I have looked into the potential for a bylaw-based competence enabling shareholders to submit non-binding resolutions on corporate policy in certain European jurisdictions, but I remain somewhat uncertain about the practical viability of that route (at least in those jurisdictions). The situation in Australia may be instructive in this respect. There, shareholder-proposed bylaw amendments aimed at creating such a competence have become relatively common following the Federal Court’s 2016 decision in ACCR v CBA. By my (quick) count, at least fifty such proposals have been put to a vote. But support levels rarely exceed 10%. BlackRock Investment Stewardship, for example, has stated that these matters are “best facilitated through regulatory changes”, and Glass Lewis has taken a similar position.

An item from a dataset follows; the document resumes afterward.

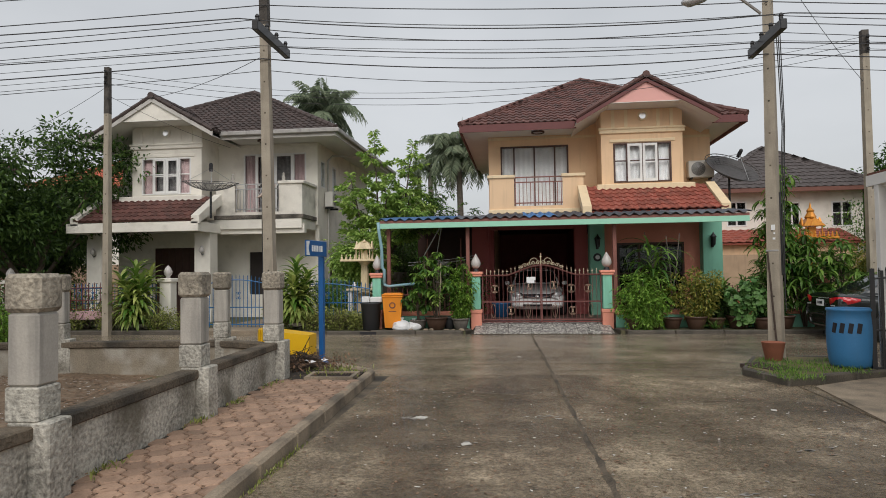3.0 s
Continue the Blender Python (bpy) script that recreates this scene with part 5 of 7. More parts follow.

Of course, in the U.S. context, investors may be more receptive to expanding bylaw-based competence for precatory proposals. At the same time, some of the U.S.-based asset managers might perhaps not be that sad about the potential demise of precatory proposals? Reduced scrutiny on their voting behaviour with respect to E&S proposals may be one factor. Additionally, wouldn’t it still be possible to file many corporate governance-related proposals in the form of direct amendments to governing documents in light of § 109 DGCL? (Which would not require the ‘detour’ of first establishing a competence to submit precatory proposals). E.g., Professor Bebchuk submitted several direct bylaw amendment proposals in the 2000s, about the interposition role of shareholders relating to executive compensation/poison pills (I hope I am using interposition correctly here:) ). E&S-related bylaw amendments might also be possible, which would be similar to common practice in Japan, though the demand for such proposals may be lower than for direct governance-related amendments.